7. Reread the section in Chapter Eight called "When Cultures Collide." Then, talk openly and candidly with your classmates about moments of alternative aggression that you have experienced with girls of an ethnicity or race different from your own. Do your experiences-or those of any of your classmates-reflect those of Jasmine? Ntozake? Tiffany? Jacqueline? Anyone else in Chapter Eight? How so?

8. In Chapter Nine, Simmons "offer[s] strategies to combat alternative aggression, including new directions for policy making and teaching. Most of the suggestions came directly from the parents, school officials, and survivors of bullying" Simmons met during her research. Reviewing these strategies as a class, point out which ones seem most realistic, helpful, and workable. Why do the strategies you have thus chosen seem viable? That is, what is it that makes these particular strategies seem convincing and effective to you?

9. In her Conclusion, Simmons writes: "Most of the behaviors mapped out in this book-nonverbal gesturing, ganging up, behind-the-back talking, rumor spreading, the Survivor-like exiling of cliques, note passing, the silent treatment, nice-in-private and mean-in-public friends-are fueled by the lack of face-to-face confrontations." As an independent project, write a short essay in which you describe a key moment in your life when you stood up to someone face-to-face-or else write about a time when you wish you could-or would-have stood up to someone.

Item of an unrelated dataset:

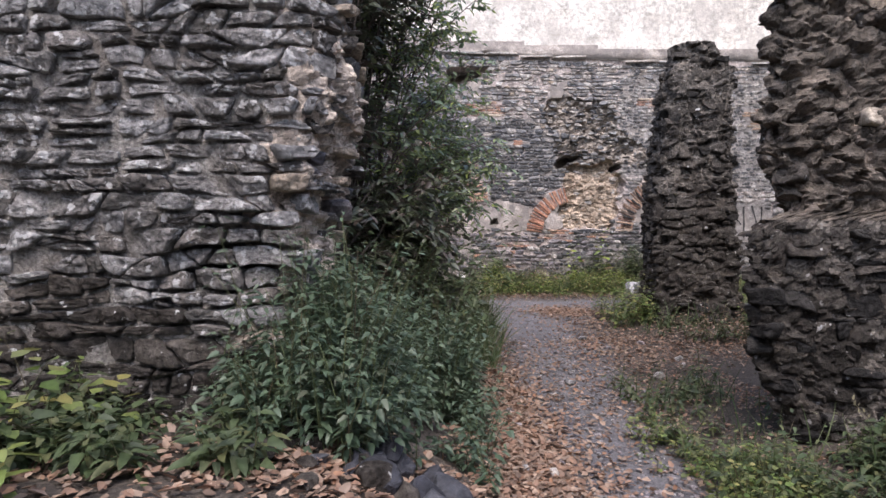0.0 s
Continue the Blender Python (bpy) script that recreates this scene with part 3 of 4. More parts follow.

10. Take a fresh and creative approach to what you have learned, about yourself and about all girls and young women, from Odd Girl Out. As a direct and honest response to this book, communicate your own ideas and impressions about girl bullying in a short story-or else express them in a poem, depict them in a drawing or painting, or set them to music. Remember to include in your creation the feelings and notions (and memories?) that came to you while reading this book. Be prepared to share your work of art with your classmates.